Oleh : Sampe L. Purba
Car Free Day atau CFD di Jakarta yang diberlakukan di sepanjang jalur Thamrin (dekat KESDM) -- Sudirman (dekat Kantor MenPan-RB) setiap hari minggu pukul 06.00 -- 11.00 sungguh merupakan etalase raksasa parade keberagaman. Ribuan penduduk dari berbagai kalangan dengan beragam pola tumplek blek di jalur sepanjang 6,5 km, lebar 18,5 meter, taman 3,4 meter dan trotoar 9 meter ini.
Kita bebas menikmati udara pagi yang bebas polusi, sambil menyaksikan cengkerama pasangan yang tampaknya sedang pedekate, atau orang tua yang sedang membimbing dan dibimbing cucu cucunya sambil tak lupa berceloteh jenaka.
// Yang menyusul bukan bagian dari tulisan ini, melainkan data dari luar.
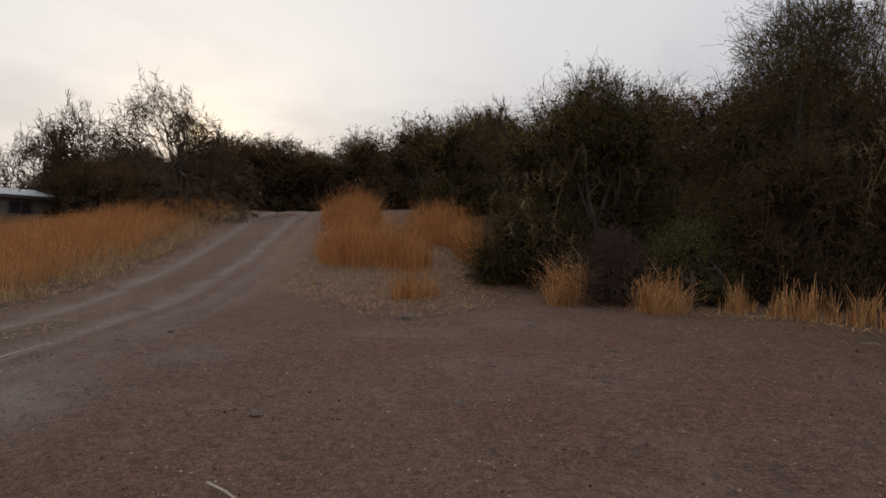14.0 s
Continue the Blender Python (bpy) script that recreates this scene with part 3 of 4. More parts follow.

Mulai dari atlet, anak kecil hingga difabel juga berbaur sepanjang jalan.
Mata anda akan dimanjakan rombongan gadis cantik, bercelana panties ketat sexy, ditemani anjingnya yang molek bahenol. Anda juga menemukan pejalan kaki yang bersandal jepit, berpiama, atau berseragam kelompok arisan, hingga berbusana lengkap. Kaffah. Belum lagi suara musik ondel-ondel di berbagai ruas, diselingi oleh musik rock atau band jalanan.
Di kejauhan anda dihibur pemusik dangdut sambil jualan pakaian dan jajanan ringan, pengamen kecil, hingga irama kasidahan. Warga juga disiplin. Tidak membuang sampah sembarangan. Patroli simpatik sepeda Polwan muda berselempang khusus, menambah rasa aman.
Kalau beruntung, dapat berselfie ria dengan mereka, yang tidak kalah cantik dari bidadari atau pramugari. CFD adalah karnaval mingguan yang ceria. Warna warni. Kemeriahannya tidak kalah dari Anzac parade di Sydney, Karnaval Rio de Jenairo atau festival bunga Pasadena.
Jalan Sudirman -- Thamrin adalah seruas jalan legendaris yang menyimpan heroisme romantisme sepanjang sejarah. Tidak kurang dari Kepala Negara, Gubernur Jenderal hingga Gubernur Non Jenderal mencoba menorehkan signature monumentalnya di jalan ini. Cikal bakal jalan Thamrin adalah lintasan jogging pada masa kolonial tahun 1910 an, dari pojok Koningsplein West (Medan Merdeka Barat) ke arah Kebon Sirih.
Disulap pada masa Bung Karno mulai tahun 1949 menghubungkan Jakarta Pusat dengan Kebayoran Baru. Simbol kebangkitan Asia - the new emerging forces - di tahun 1962 Asian Games. Para tamu VIP dan atlet yang mendarat di bandara Kemayoran, disambut tugu Selamat Datang di depan Hotel Indonesia, untuk seterusnya berkonvoi ke arah kompleks gelora Senayan yang khusus dibangun sebagai kawasan olahraga.
Konon, untuk tetap menjaga nilai estetika, menjelang Asian Games 2018, Pak Gubernur Baswedan sampai perlu merobohkan jembatan penyeberangan orang (JPO) yang dibangun Pak Gubernur Ahok sebelumnya, karena dianggap menghalangi pandangan tugu Selamat Datang dari arah Merdeka Barat. Karya patung instalasi berbahan bambu pun dipajang, untuk mengingatkan heroisme romantisme bambu runcing.
Tahun 1972 -- zaman Pak Harto - di ujung Selatan jalan Sudirman didirikan Patung Pemuda Membangun. Sosok yang mencerminkan nyala heroik pemuda hampir telanjang, tegar menjunjung api yang berkobar. Di ujung Utara, bundaran dekat patung Thamrin, didirikan patung Arjuna Wiwaha, dengan kereta perang berkepala garuda yang ditarik delapan ekor kuda.
Menggambarkan filsafat Asta Brata. Khas gaya pak Harto. Gubernur Sutiyoso di tahun 2003 -- seiring dengan beroperasinya bus Trans Jakarta, pada jam tertentu hanya membolehkan minimal tiga penumpang dalam satu kendaraan pribadi. Kebijakan ini bertahan lama, hingga dihapus Gubernur Ahok di tahun 2016.